* Directions *
Return every record below exactly as written, omitting any pictures.

(Rows from a dataset of clips and code)

══════

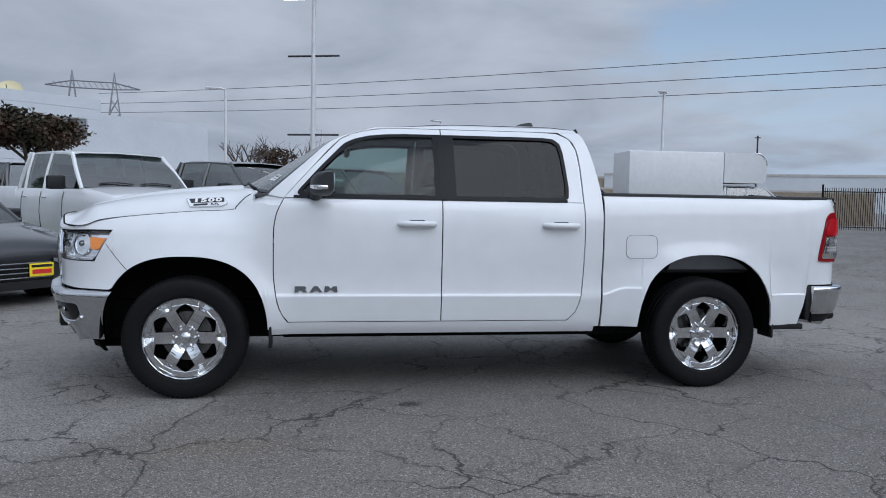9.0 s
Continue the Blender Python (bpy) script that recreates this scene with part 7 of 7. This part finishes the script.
# ---- rear of the pickup ----
REAR_PLAN = [(0.0, -1.228), (0.5, -1.220), (0.75, -1.198), (0.885, -1.152), (0.963, -1.075), (0.988, -0.985), (0.993, -0.92), (0.990, -0.858)]
_acc = [0.0]
for p, q in zip(REAR_PLAN, REAR_PLAN[1:]):
    _acc.append(_acc[-1] + math.dist(p, q))
_rx, _ry = curve_of([(a, p[0]) for a, p in zip(_acc, REAR_PLAN)]), curve_of([(a, p[1]) for a, p in zip(_acc, REAR_PLAN)])


def tail(q, z, lift=0.0):
    """A place on the rear bumper's face: q runs along it from the middle, its sign gives the side."""
    a, s = abs(q), (1 if q >= 0 else -1)
    x, y = _rx(a), _ry(a)
    tx, ty = _rx(a + 0.01) - _rx(a - 0.01), _ry(a + 0.01) - _ry(a - 0.01)
    ln = math.hypot(tx, ty) or 1
    nx, ny = ty / ln, -tx / ln
    if a < 0.02:
        nx, ny = 0, -1
    return Vector((s * (x + nx * lift), y + ny * lift, z))


T_TOP = curve_of([(0.0, 0.580), (0.265, 0.580), (0.30, 0.592), (0.345, 0.655), (0.375, 0.672), (0.80, 0.676), (0.835, 0.688), (0.872, 0.738), (0.905, 0.750), (1.5, 0.744)])
T_LOW = curve_of([(0.0, 0.520), (0.28, 0.520), (0.36, 0.548), (0.80, 0.545), (1.0, 0.538), (1.5, 0.530)])
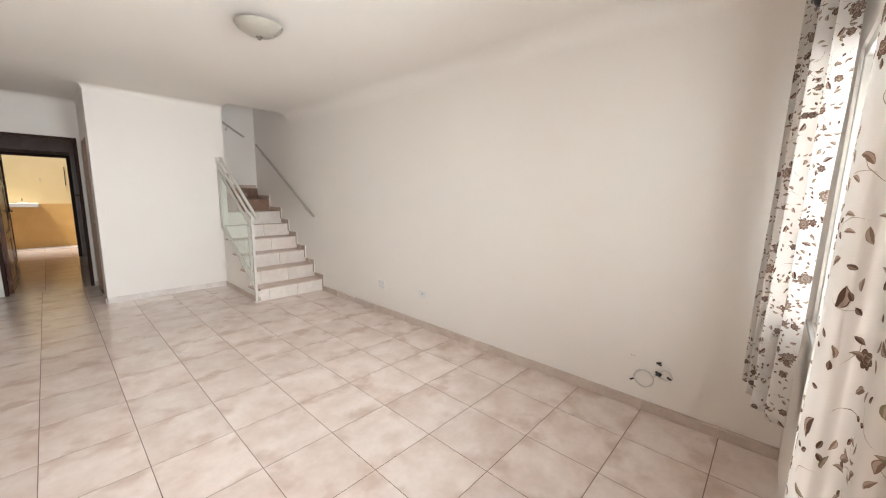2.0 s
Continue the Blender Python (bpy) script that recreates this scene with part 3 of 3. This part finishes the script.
# yard door: a wooden leaf with a tall pane behind a wrought scroll
yd = thing("yard_door", "open brown yard door with a pane behind scrolled ironwork", "door", m=pose(-0.345, KY - 0.02, 0, 0, 0, 178))
for a, b, c, d in ((0, 0.07, 0.01, 2.0), (0.68, 0.75, 0.01, 2.0), (0.07, 0.68, 0.01, 0.12), (0.07, 0.68, 1.9, 2.0), (0.07, 0.68, 0.85, 0.95)):
    part("frame_bar", box(-0.02, 0.02, a, b, c, d, 0.003), DARKWOOD, yd)
part("lower_panel", box(-0.01, 0.01, 0.071, 0.679, 0.121, 0.849), TANWOOD, yd)
part("pane", box(-0.003, 0.003, 0.071, 0.679, 0.951, 1.899), PANE, yd).visible_shadow = False
for k in range(3):
    zc, yc = 1.12 + 0.3 * k, 0.375
    pts = []
    for i in range(28):
        t = i / 27 * 3.4 * math.pi - 1.7 * math.pi
        r = 0.02 + 0.028 * abs(t) / 2
        s = 1 if t > 0 else -1
        pts.append((-0.014, yc + s * 0.06 + r * math.cos(t), zc + s * 0.07 + r * math.sin(t)))
    part("iron_scroll", tube(pts, 0.006, 6), BLACK, yd, "black wrought-iron scroll")
lever(yd, 0.71, 1.02, -1, -0.02)

# ---- entrance door ----
LEAF_W, LEAF_T = 0.795, 0.036
ed = thing("entrance_door", "open varnished pine entrance door with raised panels and an ornate lock", "door", m=pose(-0.262, YF - 0.03, 0, 0, 0, -2.5))
ST, CT = 0.075, 0.07
COLS = ((ST, 0.37), (0.44, 0.695))
ROWS_Z = ((0.15, 0.45), (0.53, 0.83), (0.912, 1.222), (1.285, 1.90))
hx = LEAF_T / 2
for a, b in ((0, ST), (0.695, LEAF_W), (0.37, 0.44)):
    part("stile", box(-hx, hx, a, b, 0.01, 2.07, 0.003), PINE, ed)
levels = [0.01] + [z for r in ROWS_Z for z in r] + [2.07]
for a, b in zip(levels[::2], levels[1::2]):
    for y0, y1 in COLS:
        part("rail", box(-hx, hx, y0, y1, a, b, 0.003), PINE_H, ed)


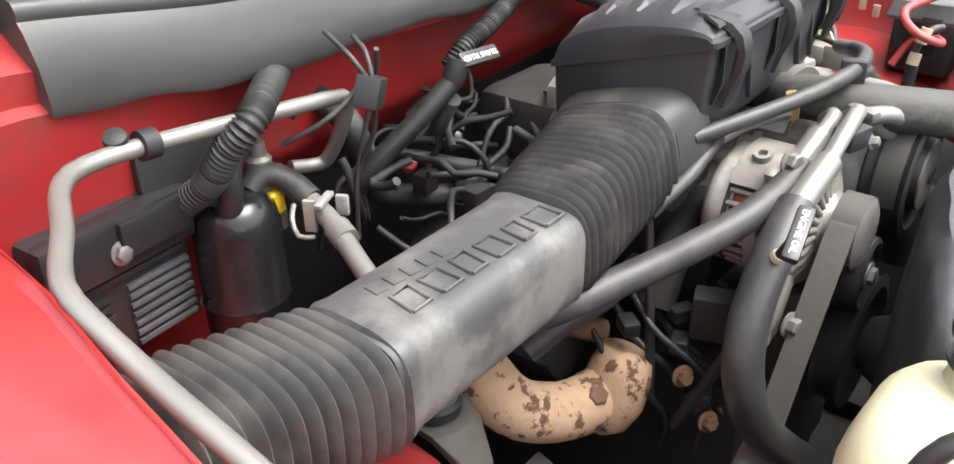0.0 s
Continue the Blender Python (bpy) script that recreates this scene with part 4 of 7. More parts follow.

══════

* Task output *
9.0 s
Continue the Blender Python (bpy) script that recreates this scene with part 7 of 7. This part finishes the script.
# ---- rear of the pickup ----
REAR_PLAN = [(0.0, -1.228), (0.5, -1.220), (0.75, -1.198), (0.885, -1.152), (0.963, -1.075), (0.988, -0.985), (0.993, -0.92), (0.990, -0.858)]
_acc = [0.0]
for p, q in zip(REAR_PLAN, REAR_PLAN[1:]):
    _acc.append(_acc[-1] + math.dist(p, q))
_rx, _ry = curve_of([(a, p[0]) for a, p in zip(_acc, REAR_PLAN)]), curve_of([(a, p[1]) for a, p in zip(_acc, REAR_PLAN)])


def tail(q, z, lift=0.0):
    """A place on the rear bumper's face: q runs along it from the middle, its sign gives the side."""
    a, s = abs(q), (1 if q >= 0 else -1)
    x, y = _rx(a), _ry(a)
    tx, ty = _rx(a + 0.01) - _rx(a - 0.01), _ry(a + 0.01) - _ry(a - 0.01)
    ln = math.hypot(tx, ty) or 1
    nx, ny = ty / ln, -tx / ln
    if a < 0.02:
        nx, ny = 0, -1
    return Vector((s * (x + nx * lift), y + ny * lift, z))


T_TOP = curve_of([(0.0, 0.580), (0.265, 0.580), (0.30, 0.592), (0.345, 0.655), (0.375, 0.672), (0.80, 0.676), (0.835, 0.688), (0.872, 0.738), (0.905, 0.750), (1.5, 0.744)])
T_LOW = curve_of([(0.0, 0.520), (0.28, 0.520), (0.36, 0.548), (0.80, 0.545), (1.0, 0.538), (1.5, 0.530)])
2.0 s
Continue the Blender Python (bpy) script that recreates this scene with part 3 of 3. This part finishes the script.
# yard door: a wooden leaf with a tall pane behind a wrought scroll
yd = thing("yard_door", "open brown yard door with a pane behind scrolled ironwork", "door", m=pose(-0.345, KY - 0.02, 0, 0, 0, 178))
for a, b, c, d in ((0, 0.07, 0.01, 2.0), (0.68, 0.75, 0.01, 2.0), (0.07, 0.68, 0.01, 0.12), (0.07, 0.68, 1.9, 2.0), (0.07, 0.68, 0.85, 0.95)):
    part("frame_bar", box(-0.02, 0.02, a, b, c, d, 0.003), DARKWOOD, yd)
part("lower_panel", box(-0.01, 0.01, 0.071, 0.679, 0.121, 0.849), TANWOOD, yd)
part("pane", box(-0.003, 0.003, 0.071, 0.679, 0.951, 1.899), PANE, yd).visible_shadow = False
for k in range(3):
    zc, yc = 1.12 + 0.3 * k, 0.375
    pts = []
    for i in range(28):
        t = i / 27 * 3.4 * math.pi - 1.7 * math.pi
        r = 0.02 + 0.028 * abs(t) / 2
        s = 1 if t > 0 else -1
        pts.append((-0.014, yc + s * 0.06 + r * math.cos(t), zc + s * 0.07 + r * math.sin(t)))
    part("iron_scroll", tube(pts, 0.006, 6), BLACK, yd, "black wrought-iron scroll")
lever(yd, 0.71, 1.02, -1, -0.02)

# ---- entrance door ----
LEAF_W, LEAF_T = 0.795, 0.036
ed = thing("entrance_door", "open varnished pine entrance door with raised panels and an ornate lock", "door", m=pose(-0.262, YF - 0.03, 0, 0, 0, -2.5))
ST, CT = 0.075, 0.07
COLS = ((ST, 0.37), (0.44, 0.695))
ROWS_Z = ((0.15, 0.45), (0.53, 0.83), (0.912, 1.222), (1.285, 1.90))
hx = LEAF_T / 2
for a, b in ((0, ST), (0.695, LEAF_W), (0.37, 0.44)):
    part("stile", box(-hx, hx, a, b, 0.01, 2.07, 0.003), PINE, ed)
levels = [0.01] + [z for r in ROWS_Z for z in r] + [2.07]
for a, b in zip(levels[::2], levels[1::2]):
    for y0, y1 in COLS:
        part("rail", box(-hx, hx, y0, y1, a, b, 0.003), PINE_H, ed)


0.0 s
Continue the Blender Python (bpy) script that recreates this scene with part 4 of 7. More parts follow.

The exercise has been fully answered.